In fact, the economic impact of tourism in Door County grew by more than $100 million from $478 million in 2019 to $582 million last year, according to data from the state. Julie Gilbert, president of Destination Door County, said the county exceeded 2019 impacts in 2021, which she believes shows it’s a destination that made people feel safe.

“This is the type of destination that people wanted to come to, and they still are continuing to do that,” she said of 2022 surpassing 2021. “It’s really a tribute to our tourism businesses.”

She said it doesn’t hurt that one of the county’s most high-profile boosters is Green Bay Packers running back AJ Dillon, who often showcases Door County on his social media and received the “key to the county” in 2021.

“He and his wife, they are absolutely incredible,” Gilbert said. “We can’t thank them enough for their support and love for the county. We have adopted him, and he has adopted us.”

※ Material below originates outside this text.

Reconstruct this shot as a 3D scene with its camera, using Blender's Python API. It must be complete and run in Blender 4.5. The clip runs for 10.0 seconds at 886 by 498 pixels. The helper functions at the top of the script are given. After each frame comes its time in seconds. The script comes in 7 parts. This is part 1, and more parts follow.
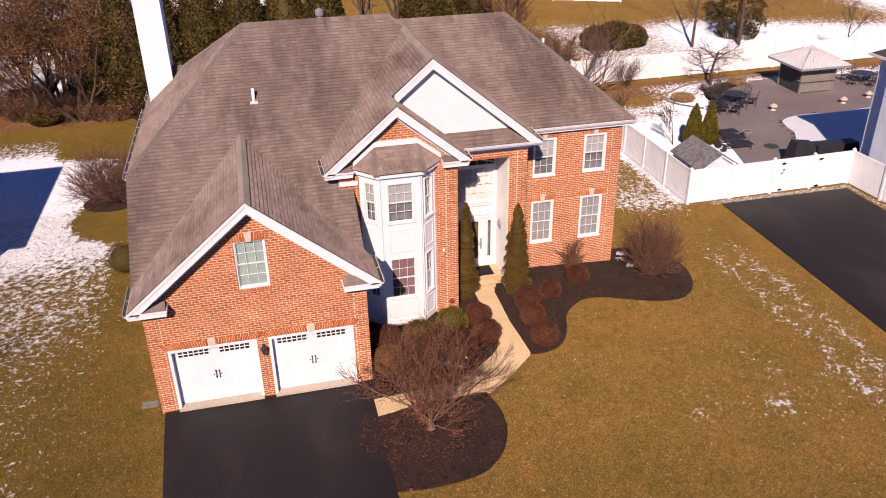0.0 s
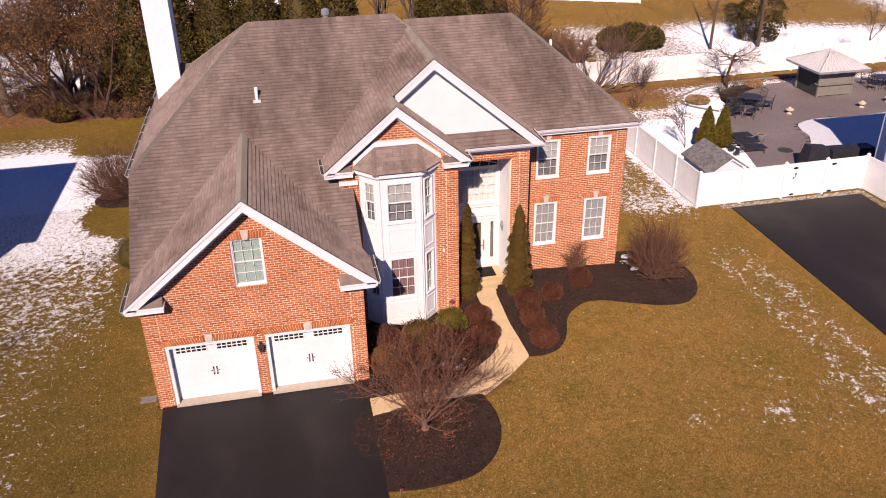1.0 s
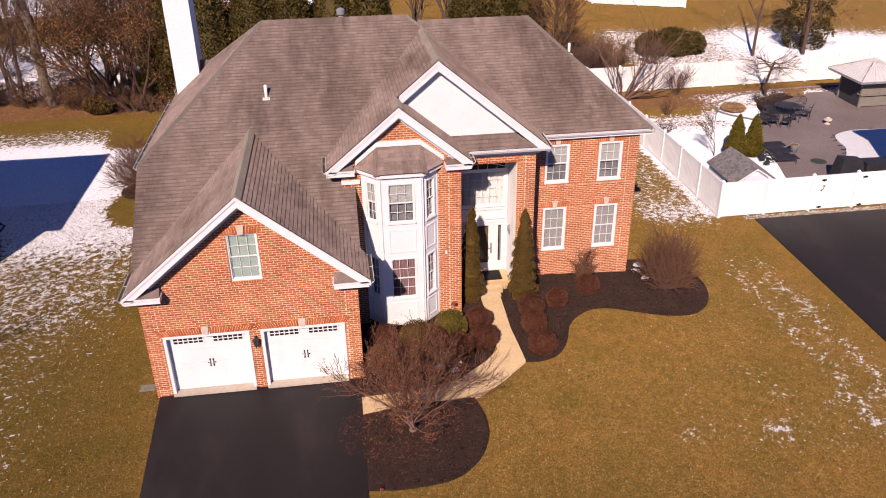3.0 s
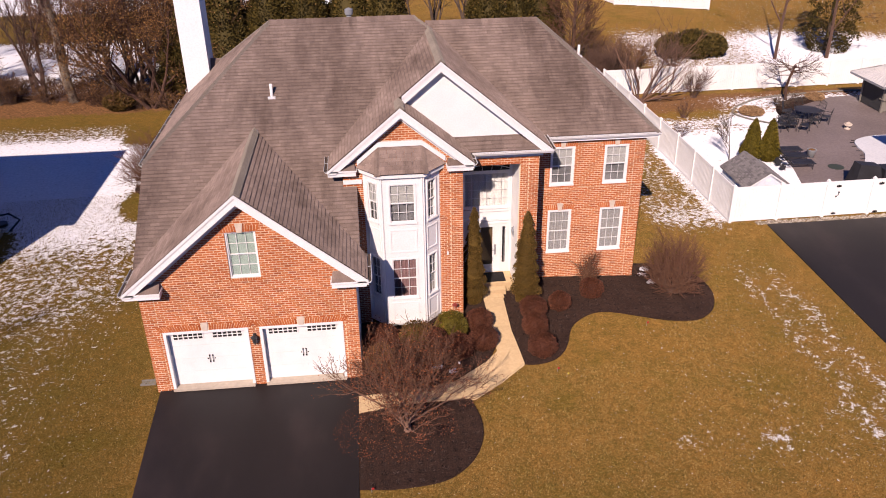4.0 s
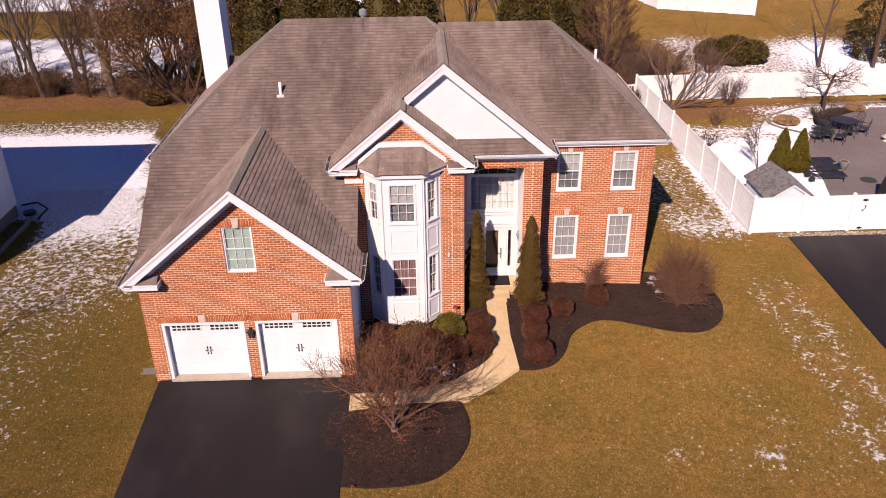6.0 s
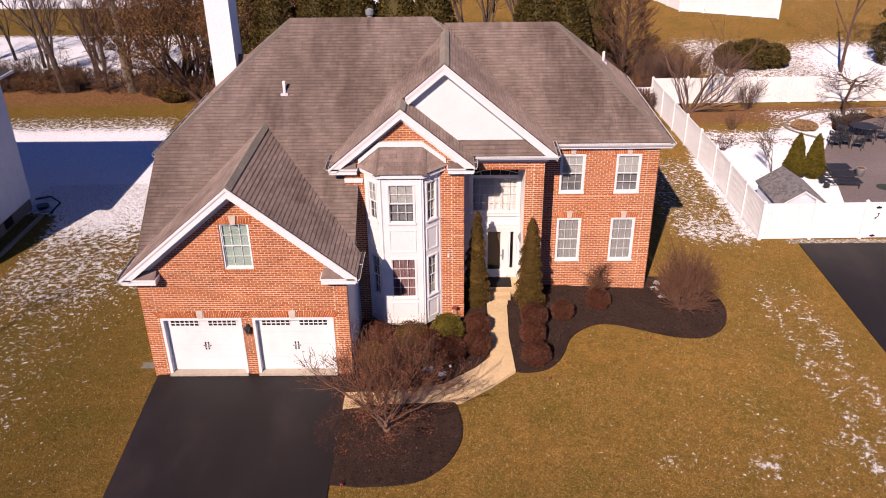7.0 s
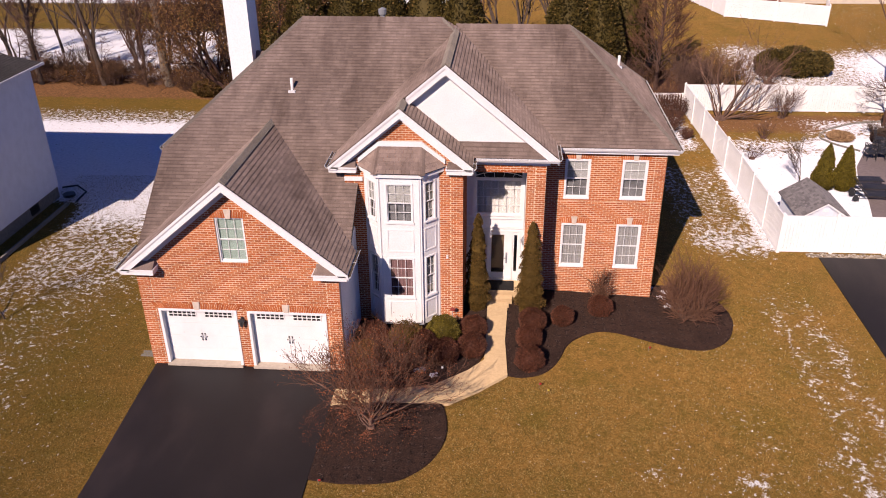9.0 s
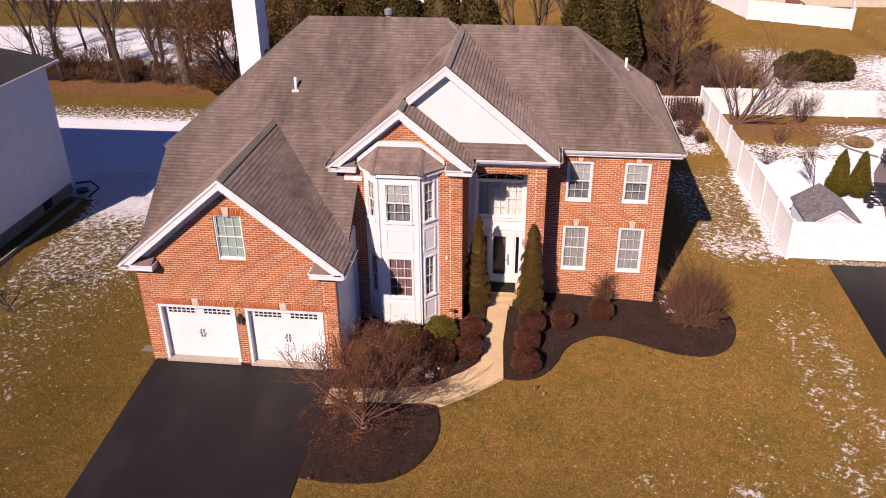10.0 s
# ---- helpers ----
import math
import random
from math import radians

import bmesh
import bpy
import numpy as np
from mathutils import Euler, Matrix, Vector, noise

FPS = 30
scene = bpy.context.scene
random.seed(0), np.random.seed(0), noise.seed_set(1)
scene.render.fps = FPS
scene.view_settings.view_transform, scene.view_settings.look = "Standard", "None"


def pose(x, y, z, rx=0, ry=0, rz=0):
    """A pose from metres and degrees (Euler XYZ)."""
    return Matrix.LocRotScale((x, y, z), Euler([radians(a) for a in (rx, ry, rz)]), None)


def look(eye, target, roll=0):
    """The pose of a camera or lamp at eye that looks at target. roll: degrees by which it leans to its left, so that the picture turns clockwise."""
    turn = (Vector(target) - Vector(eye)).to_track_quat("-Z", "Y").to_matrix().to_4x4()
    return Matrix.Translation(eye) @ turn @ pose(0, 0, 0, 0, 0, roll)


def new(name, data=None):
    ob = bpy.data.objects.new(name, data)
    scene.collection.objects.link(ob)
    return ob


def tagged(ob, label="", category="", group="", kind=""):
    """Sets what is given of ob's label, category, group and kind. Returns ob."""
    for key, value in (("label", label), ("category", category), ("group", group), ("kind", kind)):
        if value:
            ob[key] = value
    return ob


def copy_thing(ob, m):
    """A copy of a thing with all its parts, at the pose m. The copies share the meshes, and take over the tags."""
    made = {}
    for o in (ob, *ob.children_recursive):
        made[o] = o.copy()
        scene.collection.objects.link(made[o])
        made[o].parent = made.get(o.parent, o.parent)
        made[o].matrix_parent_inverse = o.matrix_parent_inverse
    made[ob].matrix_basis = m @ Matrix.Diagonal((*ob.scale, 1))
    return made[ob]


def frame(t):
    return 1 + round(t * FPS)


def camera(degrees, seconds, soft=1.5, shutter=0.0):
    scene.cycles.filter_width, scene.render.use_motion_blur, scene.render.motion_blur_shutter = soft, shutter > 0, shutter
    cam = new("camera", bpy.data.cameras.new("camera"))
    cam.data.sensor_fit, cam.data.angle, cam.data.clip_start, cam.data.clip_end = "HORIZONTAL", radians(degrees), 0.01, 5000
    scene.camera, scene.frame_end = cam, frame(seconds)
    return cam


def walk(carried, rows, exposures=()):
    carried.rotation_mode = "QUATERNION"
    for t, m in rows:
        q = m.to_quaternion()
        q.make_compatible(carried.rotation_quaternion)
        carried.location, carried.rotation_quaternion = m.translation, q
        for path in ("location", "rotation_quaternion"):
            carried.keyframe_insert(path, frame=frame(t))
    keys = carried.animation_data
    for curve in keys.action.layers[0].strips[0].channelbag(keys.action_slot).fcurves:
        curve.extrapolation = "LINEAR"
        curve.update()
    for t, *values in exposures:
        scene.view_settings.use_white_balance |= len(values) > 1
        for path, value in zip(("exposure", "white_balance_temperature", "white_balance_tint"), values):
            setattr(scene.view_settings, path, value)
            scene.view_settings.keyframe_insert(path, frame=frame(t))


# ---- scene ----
cam = camera(57.8, 10.0, 1.0)
PATH = [
    (0, (0.183, -0.863, 16.117), (0.589, 0.858, 15.182), -1.0),
    (0.5, (0.561, -0.948, 16.125), (0.94, 0.779, 15.19), -1.0),
    (1, (0.945, -1.014, 16.133), (1.297, 0.719, 15.198), -1.0),
    (1.5, (1.356, -1.077, 16.141), (1.678, 0.661, 15.206), -0.9),
    (2, (1.783, -1.157, 16.138), (2.073, 0.588, 15.204), -0.9),
    (2.5, (2.2, -1.21, 16.119), (2.46, 0.54, 15.187), -0.9),
    (4, (3.465, -1.346, 16.149), (3.631, 0.416, 15.218), -0.9),
    (4.5, (3.88, -1.377, 16.138), (4.015, 0.388, 15.208), -0.9),
    (5, (4.292, -1.44, 16.157), (4.397, 0.328, 15.228), -0.8),
    (5.5, (4.733, -1.465, 16.161), (4.807, 0.305, 15.233), -0.8),
    (7, (6.076, -1.453, 16.147), (6.057, 0.32, 15.221), -0.7),
    (7.5, (6.511, -1.431, 16.136), (6.461, 0.342, 15.211), -0.6),
    (8, (6.963, -1.389, 16.129), (6.882, 0.382, 15.204), -0.6),
    (8.5, (7.426, -1.367, 16.13), (7.314, 0.403, 15.206), -0.6),
    (9, (7.874, -1.332, 16.116), (7.731, 0.436, 15.193), -0.5),
    (9.5, (8.329, -1.275, 16.113), (8.155, 0.49, 15.19), -0.5),
    (10, (8.769, -1.219, 16.102), (8.564, 0.544, 15.181), -0.5),
]
EXPOSURE, KELVIN, TINT = 0.02, 6750, 24
walk(cam, [(t, look(eye, target, roll)) for t, eye, target, roll in PATH], [(0, EXPOSURE, KELVIN, TINT), (10, EXPOSURE, KELVIN, TINT)])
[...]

Similarly, Brown County, home to the city of Green Bay, also saw its tourism impact rise from nearly $1.2 billion in 2019 to almost $1.3 billion last year. Nick Meisner, vice president of digital marketing and communications for Discover Green Bay, said the greater Green Bay area saw an increase in the number of visitors last year.

Fans in Packers gear drink beer at tables set up near the stadium.
Packers fans sit in the Titletown District in Ashwaubenon before a preseason home game Friday, Aug. 19, 2022. Angela Major/WPR

He said the area’s events were key to attracting tourists last year, including Packers games, meetings and conventions, the 2022 Para Ice Hockey Women’s World Challenge and an international soccer match.

“All of these things kind of came together to build towards these numbers that we’re seeing,” he said.

In looking ahead to 2023, local tourism officials are optimistic — as is the state Department of Tourism. Sayers said the state has already seen a good number of winter visitors and now it’s headed for the peak summer season.

“We’re also seeing the traveler sentiment numbers where they tell us whether they plan to travel or not — those are really high,” she said. “We continue to feel really good about the role that Wisconsin tourism will play for the state.”